What you need to do
Copy the lines below verbatim, but only from the line containing "setattr(scene.view_settings, path, value)" through the end of the data.

Dataset extract
↓↓↓
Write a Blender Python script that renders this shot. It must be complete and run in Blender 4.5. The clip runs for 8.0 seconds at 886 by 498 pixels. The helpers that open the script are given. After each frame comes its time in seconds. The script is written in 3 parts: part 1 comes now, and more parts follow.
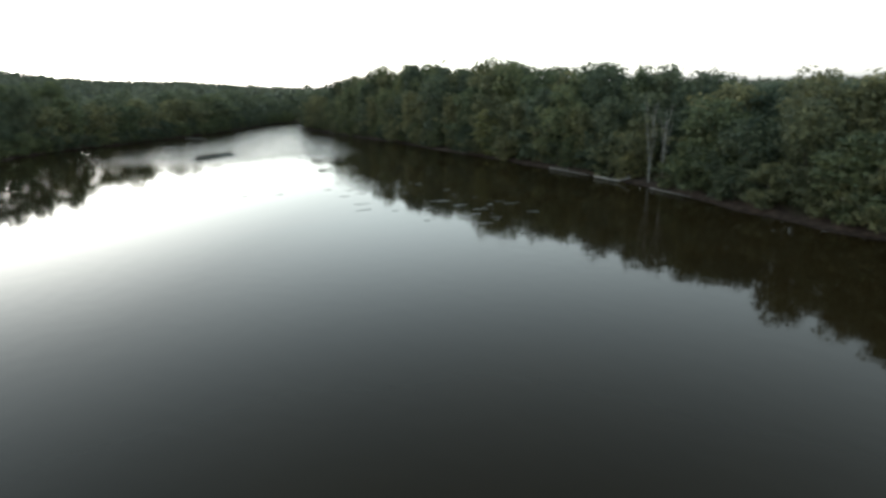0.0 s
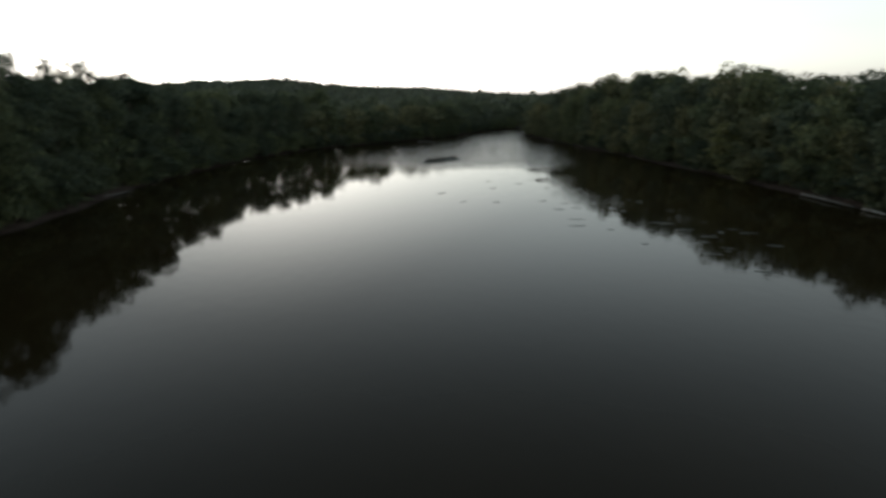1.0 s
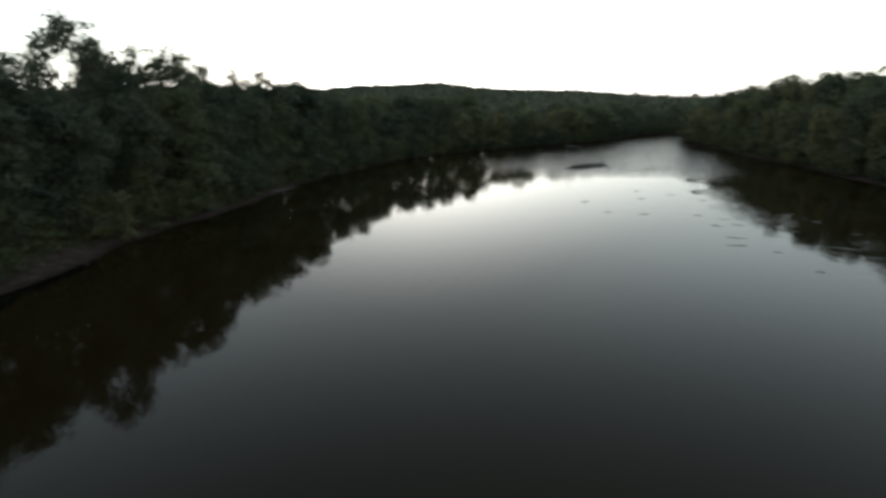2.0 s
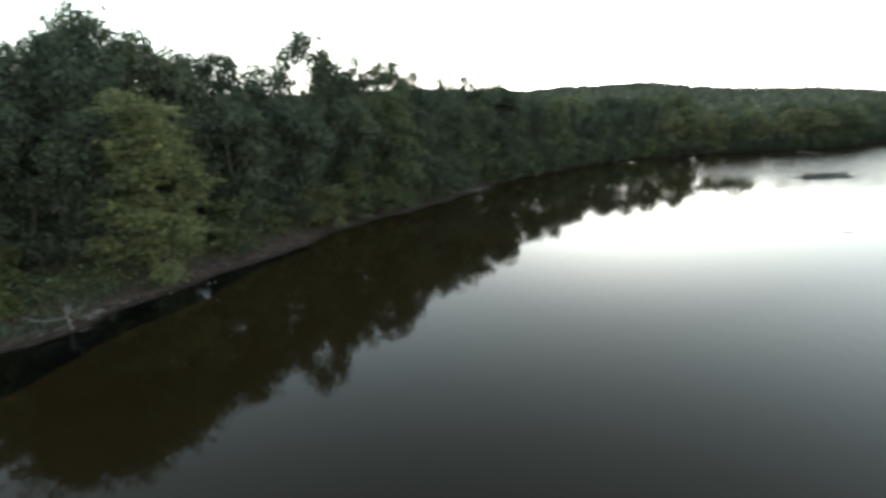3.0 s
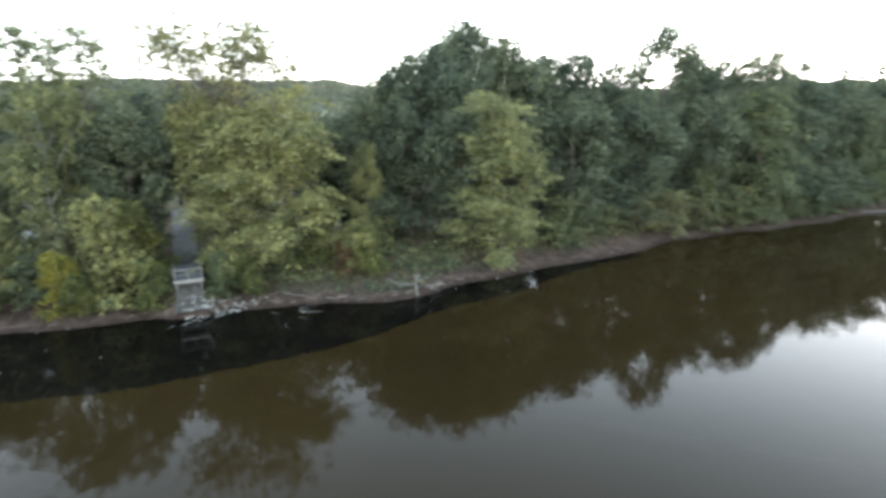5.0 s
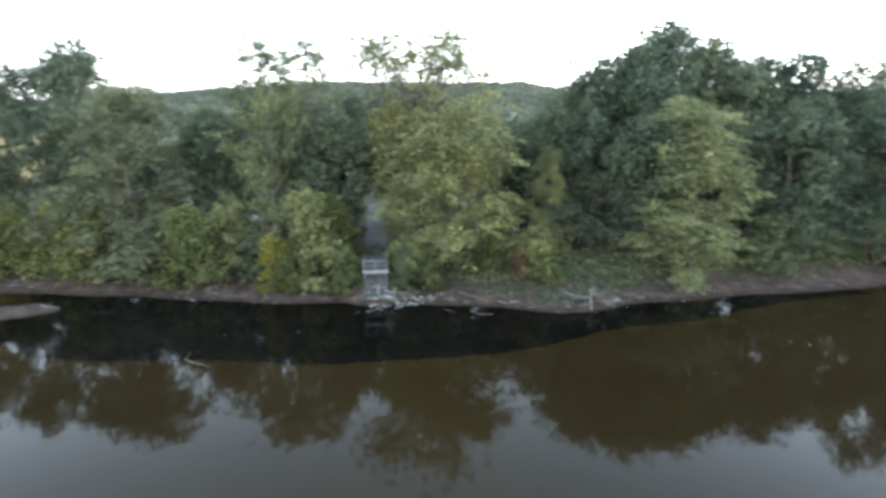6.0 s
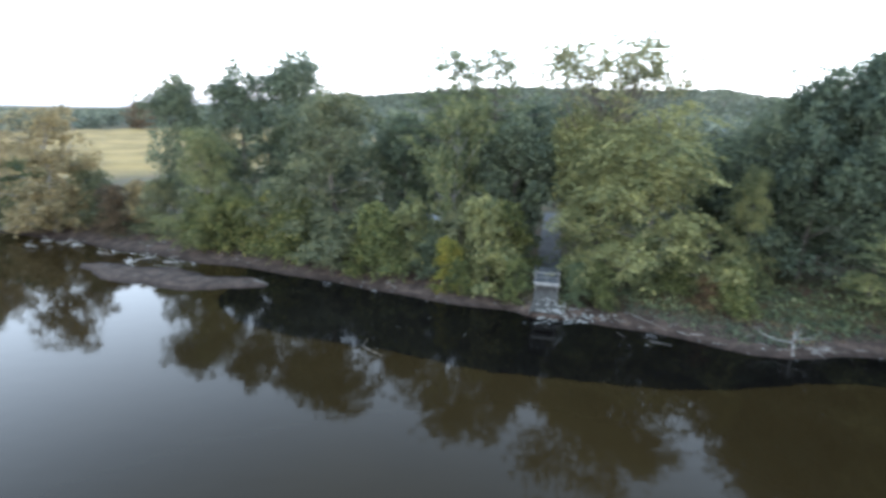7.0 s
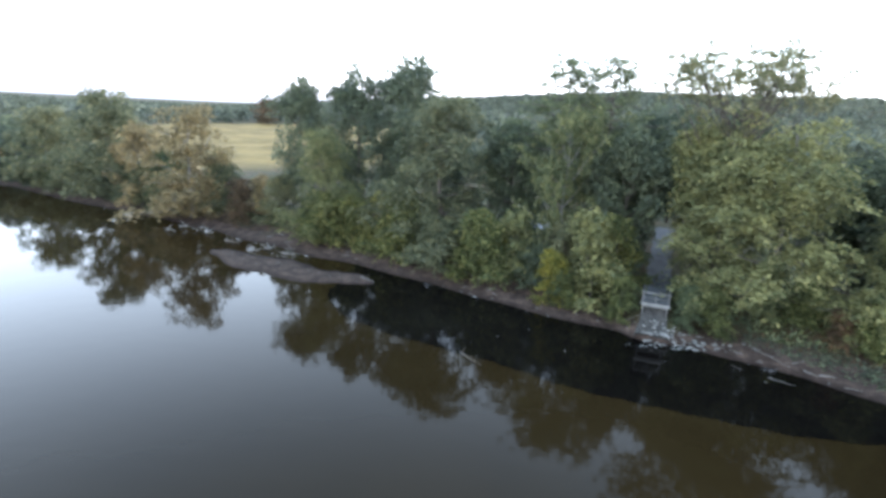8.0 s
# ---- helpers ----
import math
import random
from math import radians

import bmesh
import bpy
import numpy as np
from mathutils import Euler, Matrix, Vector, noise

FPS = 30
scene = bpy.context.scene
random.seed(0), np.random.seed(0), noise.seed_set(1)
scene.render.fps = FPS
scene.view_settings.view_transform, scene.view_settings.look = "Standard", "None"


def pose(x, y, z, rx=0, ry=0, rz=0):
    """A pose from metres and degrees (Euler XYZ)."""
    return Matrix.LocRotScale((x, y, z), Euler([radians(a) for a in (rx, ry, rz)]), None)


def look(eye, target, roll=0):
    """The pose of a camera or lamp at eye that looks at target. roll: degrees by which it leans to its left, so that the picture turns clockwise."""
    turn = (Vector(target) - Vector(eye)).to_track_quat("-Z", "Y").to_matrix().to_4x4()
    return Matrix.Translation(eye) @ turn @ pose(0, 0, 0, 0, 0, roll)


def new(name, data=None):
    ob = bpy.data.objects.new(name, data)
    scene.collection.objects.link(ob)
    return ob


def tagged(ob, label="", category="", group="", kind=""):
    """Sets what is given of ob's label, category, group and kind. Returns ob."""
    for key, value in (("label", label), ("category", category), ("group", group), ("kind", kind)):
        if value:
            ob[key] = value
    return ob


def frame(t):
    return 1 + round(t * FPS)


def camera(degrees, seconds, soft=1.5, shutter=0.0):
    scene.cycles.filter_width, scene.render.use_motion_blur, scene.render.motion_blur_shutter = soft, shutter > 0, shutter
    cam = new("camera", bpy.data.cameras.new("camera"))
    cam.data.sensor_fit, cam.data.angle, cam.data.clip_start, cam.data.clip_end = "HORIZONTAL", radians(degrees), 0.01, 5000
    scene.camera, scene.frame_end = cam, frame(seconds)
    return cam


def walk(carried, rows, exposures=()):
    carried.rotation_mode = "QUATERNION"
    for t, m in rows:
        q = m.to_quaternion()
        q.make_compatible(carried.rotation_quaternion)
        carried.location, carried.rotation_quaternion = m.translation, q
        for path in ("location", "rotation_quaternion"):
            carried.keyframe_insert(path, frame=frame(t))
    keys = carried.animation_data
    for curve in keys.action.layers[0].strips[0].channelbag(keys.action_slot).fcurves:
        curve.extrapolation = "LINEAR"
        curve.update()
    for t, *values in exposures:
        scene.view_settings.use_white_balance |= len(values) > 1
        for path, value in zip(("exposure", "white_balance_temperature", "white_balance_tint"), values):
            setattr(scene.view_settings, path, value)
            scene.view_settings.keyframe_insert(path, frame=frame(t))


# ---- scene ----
↑↑↑
Complete response
            setattr(scene.view_settings, path, value)
            scene.view_settings.keyframe_insert(path, frame=frame(t))


# ---- scene ----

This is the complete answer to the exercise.